How a Good Turn for a Neighbor Made Christmas
It happened one winter in the 1930s. The wind howled and the inland bays froze between Maryland’s Worcester County mainland and Assateague Island southward from the inlet that cuts between present-day Ocean City, Md., and the remainder of Assateague Island.
From Eagle’s Nest Farm southward, past Public Landing and South Point all the way down to Franklin City, the ice along the shore was thick enough to support the weight of an adult cow. On the old Purnell farm, the ice extended up the creek from the bay toward the farmhouse, where the Samuel Hudson family lived. The Hudsons rented the farm from the First National Bank in Snow Hill, Md.
During the long cold spell, a prize black Angus cow, belonging to Mary Elizabeth Powell of Eagle’s Nest Farm, wandered away from the herd and out onto the ice. Disoriented, the cow traveled the frozen bay until she finally turned inland at Martin Bay, following the creek that emptied into Purnell Pond toward a cedar knoll thicket behind the Hudsons’ farmhouse.
Exhausted, she tried to climb onto dry land but the ice on land and water made it impossible. Alerted by her cries of frustration, Sam Hudson found her there, stranded. She continued to slip and slide as she tried again and again to climb the slight rise onto solid land. He quickly summoned help. It took three men, Hudson and a couple of his neighbors, to rescue the exhausted cow and lead her to warmth, food and safety in his barn.
The cow’s appearance was the subject of much comment on the farms in and around the tiny hamlet of Stockton, Md. Where could she have come from? Nobody nearby had black Angus cattle.
The Hudson family was poor and it must have been tempting to remain quiet about the cow, but the farmer asked everyone he knew or came across about who might be raising black Angus cattle. It was nearly spring before someone finally mentioned that Mrs. Powell at Eagle’s Nest Farm had a few black Angus cattle and was slowly building a herd of them. It was hard to imagine that the cow could have traveled nearly 30 miles over the ice, including a stretch of what would have been open water if it were not frozen solid.
But Sam Hudson telephoned from the nearby general store, the only place there was a telephone in the 1930s, to get word to Mrs. Powell about their barnyard guest. When things began to thaw, she came to take a look at the animal. Sure enough, it was one of her cows, now very pregnant. They decided that the cow should remain where she was until she delivered her calf. Then, Mrs. Powell arranged to come and take both of them back to her farm.
The following Christmas, Sam Hudson heard from Mrs. Powell. She wanted to express her thanks for caring for her cow by bringing a Chincoteague pony for the Hudson’s two boys, Edward, age 4, and Junior, age 6, the Christmas of 1934.
On Christmas Eve, Hudson’s daughter, Frances, kept her brothers occupied while he and his wife, Daisy, got the pony bedded down in the barn to wait for Christmas.

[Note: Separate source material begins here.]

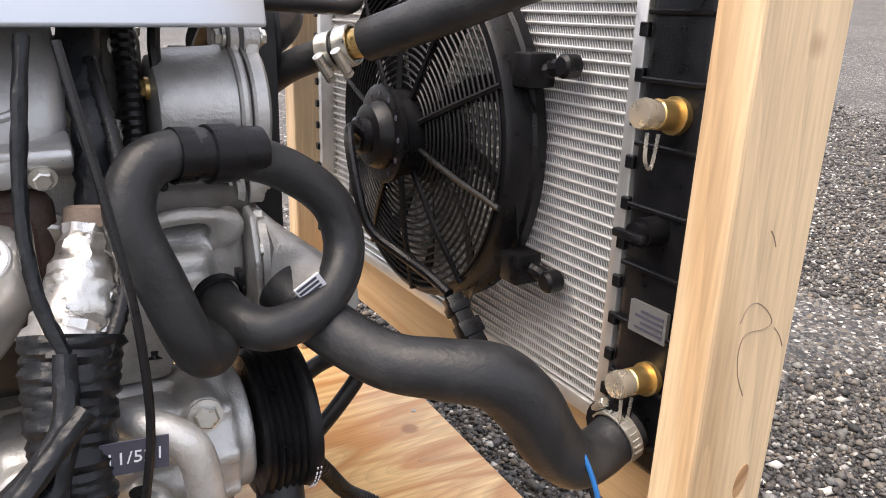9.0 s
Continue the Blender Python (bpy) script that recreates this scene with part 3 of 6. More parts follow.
def radiator():
    s = thing("radiator", (0.66, 0.2, 0.242), "aluminium core radiator with black plastic end tanks", "radiator")
    x0, x1, ya, yb, za, zb = 0.640, 0.672, -0.126, 0.555, 0.256, 0.674
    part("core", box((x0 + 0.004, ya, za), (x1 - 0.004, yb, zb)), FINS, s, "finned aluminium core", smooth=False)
    n, tube_mesh = 41, None
    for i in range(n):
        z = za + (i + 0.5) * (zb - za) / n
        if tube_mesh is None:
            tb = part("tube", box((x0, ya, -0.0016), (x1, yb, 0.0016), 0.0012, seg=1), FIN, s)
            tb.location = (0, 0, z)
            tube_mesh = tb.data
        else:
            o = new("tube", tube_mesh)
            o.parent, o.matrix_parent_inverse, o.location = s, tb.matrix_parent_inverse, (0, 0, z)
    for z0, z1 in ((0.242, 0.258), (0.672, 0.692)):
        ch = box((x0 - 0.003, ya - 0.01, z0), (x1 + 0.003, yb + 0.01, z1), 0.002)
        part("side_channel", ch, FIN, s, "bright folded aluminium channel")
    for y in (ya, yb):
        part("header_plate", box((x0 - 0.020, y - 0.0065, za - 0.012), (x1 + 0.008, y + 0.0075, zb + 0.014), 0.002), FIN, s)
    for xf, y0, y1, yy in ((0.618, -0.206, -0.1335, -0.1325), (0.655, 0.5635, 0.602, 0.5630)):
        tank = part("end_tank", box((xf, y0, 0.238), (0.692, y1, 0.690), 0.012, seg=3), BLACK, s, "black ribbed plastic tank")
        for i in range(9):
            z = 0.27 + i * 0.05
            part("rib", box((xf - 0.0035, y0 + 0.006, z - 0.002), (xf + 0.007, y1 - 0.004, z + 0.002), 0.001, seg=1), BLACK, tank)
        for i in range(13):
            z = 0.262 + i * 0.0345
            part("crimp_tab", box((0.6165, yy - 0.0045, z - 0.0055), (0.6225, yy + 0.0045, z + 0.0055), 0.001, seg=1), BLACK, tank)
    part("drain_tap", box((0.612, 0.552, 0.352), (0.640, 0.570, 0.374), 0.004), BLACK, s)
    for y, z in ((-0.176, 0.546), (-0.182, 0.330)):
        p = part("fitting", lathe((0.618, y, z), (-1, 0, 0.1), [(0, 0.0145), (0.006, 0.0145), (0.006, 0.0115), (0.024, 0.0115), (0.026, 0.010)], 16), BRASS, s, "brass threaded fitting")
        part("dust_cap", lathe((0.594, y, z + 0.002), (-1, 0, 0.1), [(0, 0.0108), (0.012, 0.0118), (0.016, 0.0105)], 16), CLEAR, p, "milky plastic dust cap")
        part("strap", wire([(0.585, y - 0.003, z - 0.01), (0.583, y - 0.006, z - 0.03), (0.592, y - 0.004, z - 0.036), (0.598, y - 0.002, z - 0.012)], 0.0015), CLEAR, p)
    dr = part("drain_plug", lathe((0.618, -0.172, 0.456), (-1, 0, 0), [(0, 0.012), (0.02, 0.012), (0.02, 0.009), (0.028, 0.009)], 16), BLACK, s)
    part("tap", box((0.582, -0.188, 0.452), (0.590, -0.156, 0.459), 0.002), BLACK, dr)
    lab = part("label", box((0.6135, -0.196, 0.366), (0.6175, -0.156, 0.393)), TANK_LABEL, s, "silver printed label", smooth=False)
    for i in range(4):
        part("text_bar", box((0.6128, -0.193, 0.3705 + i * 0.0050), (0.6134, -0.163 - 0.006 * (i % 2), 0.3728 + i * 0.0050)), INK_AND_HOLE, lab, smooth=False)
    neck = part("filler_neck", lathe((0.650, -0.165, 0.686), (0, 0, 1), [(0, 0.021), (0.012, 0.021), (0.012, 0.025), (0.016, 0.025)], 24), BLACK, s)
    part("cap", lathe((0.650, -0.165, 0.7025), (0, 0, 1), [(0, 0.028), (0.006, 0.030), (0.009, 0.026), (0.013, 0.012)], 24), POLISH, neck, "bright pressed steel cap")
    part("inlet_neck", cyl((0.622, -0.165, 0.665), (0.588, -0.176, 0.662), 0.019, n=20), BLACK, s)
    part("outlet_neck", cyl((0.622, -0.165, 0.287), (0.585, -0.172, 0.290), 0.021, n=20), BLACK, s)
    part("inlet_neck", cyl((0.622, 0.60, 0.665), (0.585, 0.605, 0.66), 0.017, n=20), BLACK, s)
    part("bracket", box((0.612, -0.190, 0.690), (0.640, -0.135, 0.701), 0.002), STEEL, s)
    return s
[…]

Somehow, they managed to get the boys to bed after a supper of oyster stew without the secret getting out. At 13, Frances was old enough to help her parents make Christmas for her brothers. While they slept, she and her parents trimmed the tree, decorated the picture frames in the sitting room with crow’s feet — an evergreen that grows like a vine in the woods — and sprigs of holly and mistletoe. Frances set plates on the table and her mother filled them with an apple, an orange and an assortment of nuts — the traditional treat from Santa Claus in the days when he didn’t bring toys. When everything else was ready, Sam brought the pony from the barn and tied her to the newel post at the bottom of the stairs and they all retired to bed.
They hadn’t even fallen asleep when the pony began to stamp and snort. Even she must have known it was Christmas. It didn’t take long before she awakened the two sleeping boys who probably weren’t sleeping soundly anyway. They were certain that it was a reindeer they heard. And they soon had everyone up and trooping down the stairs to check on Christmas. Imagine how they marveled at the wonderful pony that Santa Claus had brought!
They were so excited that there was nothing to do but get them dressed warmly so they could take a ride on their new pony. Hudson lit a kerosene lantern while Daisy and Frances wrapped the boys in hats, mittens and scarves. At 4 a.m., by the light of the lantern, they rode around and around the barnyard as their father led the pony. They must have resembled the holy family fleeing to Egypt in the dead of night to escape the wrath of King Herod.
No one remembers for sure how they came up with a name for the pony the next day. But since “Mary Elizabeth” was Mrs. Powell’s name, it was probably Daisy’s idea to name the pony after her. For many years after, this thank-you gift to the poor farmer who rescued a cow was a cherished playmate for Sam Jr. and Ed.
Good deeds are always rewarded, sometimes at Christmas.